Dans deux arrêts rendus à la même date le 12 juin 2019, le Cour de cassation est venue rappeler qu'un salarié a abusant de sa liberté d’expression peut être licencié. (Cass. Soc., 12 juin 2019, 17-24589 & Cass. soc., 12 juin 2019, n° 17-19.299)


En droit

Pour mémoire, le salarié, comme tout individu, dispose de la liberté d’expression, et ce également au sein de l’entreprise en ce que « nul ne peut apporter aux droits des personnes et aux libertés individuelles et collectives de restrictions qui ne seraient pas par la nature de la tâche à accomplir ni proportionnées au but recherché » (C. trav. art. L.1121-1). La protection du salarié s’arrête, toutefois, en cas d’abus de sa part quant à l’exercice de cette liberté.


En l’espèce

Dans ces deux dossiers, les salariés ont été licenciés pour motif disciplinaire après avoir eu des propos/écrits virulents à l'encontre de leurs employeurs.


  • Le premier salarié a été licencié pour faute grave pour avoir, par deux lettres diffusées à des personnes extérieures, ouvertement critiqué le fonctionnement de son employeur sous la nouvelle présidence. Ces propos ont été les suivants « politique qui bafoue la vérité », menée par un « homme ne disposant d’aucune légitimité réelle ». En outre, le salarié dénonce la « folie destructrice » qui s’est emparée de l’association. Le salarié en profite également pour former des accusations à l’encontre de partenaires de l’association, dénonçant le « pouvoir quasi dictatorial » au sein de l’UIMN et du MEDEF exercé par « une poignée d’individus, hors de contrôle patronal et social réel ». Il apparaît que les propos du salarié interviennent dans un contexte particulier, son épouse ayant été licenciée pour insuffisance professionnelle par cette structure, il y fera référence en ces termes « mon épouse sacrifiée au nom d’intérêts supérieurs ».


  • Le second salarié a été licencié pour faute grave pour avoir « apostrophé le gérant devant des clients » et « contester ouvertement les décisions de la direction ». En effet, son employeur sur un bateau et lui sur le quai, il s’est « emporté en criant que tout ce qui se passait dans la société le concernait et qu’il demandait des explications ». Il convient de préciser que le comportement « agressif et contestataire » du salarié est lié à une décision prise par son employeur à l’encontre d’un de ses collègues de travail.
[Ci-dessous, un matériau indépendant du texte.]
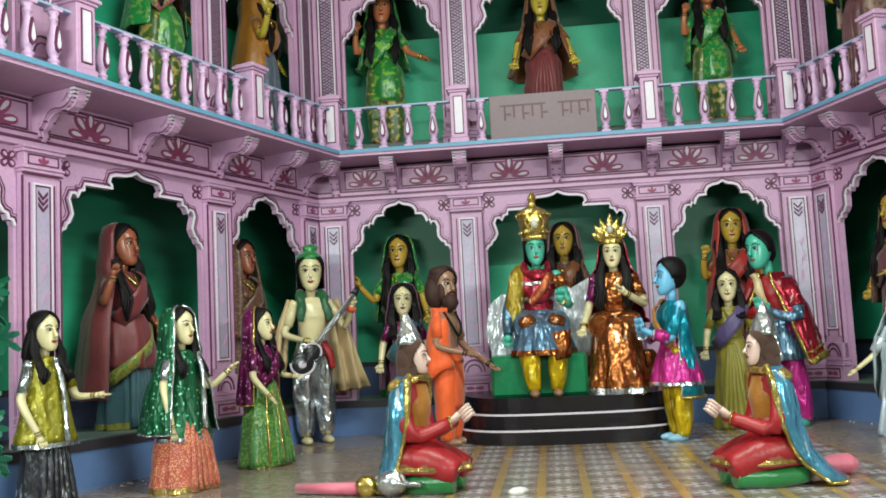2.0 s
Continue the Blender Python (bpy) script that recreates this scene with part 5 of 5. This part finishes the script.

Le salarié conteste son licenciement, intervenu après un refus de sa part d’une proposition de modification de son contrat de travail portant rétrogradation à titre de sanction. Il considère que son employeur n’a pas caractérisé un abus dans l’exercice de sa liberté d’expression. Il estime, en outre, que ces propos constituent une alerte de sa part sur des dysfonctionnements internes.


Décision de la cour de cassation

Dans ces deux espèces, la Cour de cassation a validé le motif disciplinaire pris à l'appui des procédures rappelant que l'analyse de l'abus de la liberté d'expression appartient au juge du fond.


La Cour de cassation a retenu, toutefois, des éléments de faits pour entériner la décision, notamment en prenant en compte l'ancienneté ou les fonctions des salariés, la présence de témoins ainsi que la virulence des propos.


Apport

Si la liberté d’expression est un droit du salarié dans l’entreprise à laquelle l’employeur ne saurait apporter des restrictions disproportionnées, le fait pour le salarié de commettre un abus l’expose à une sanction disciplinaire pouvant aller jusqu’au licenciement.


L’abus est caractérisé dès lors que le salarié tient des propos injurieux, diffamatoires ou excessifs. Ainsi, le salarié qui critique ouvertement son employeur, au nom d’intérêts purement privés, dans des lettres adressées à des personnes extérieures à la société et en relation avec elle s’expose à un licenciement.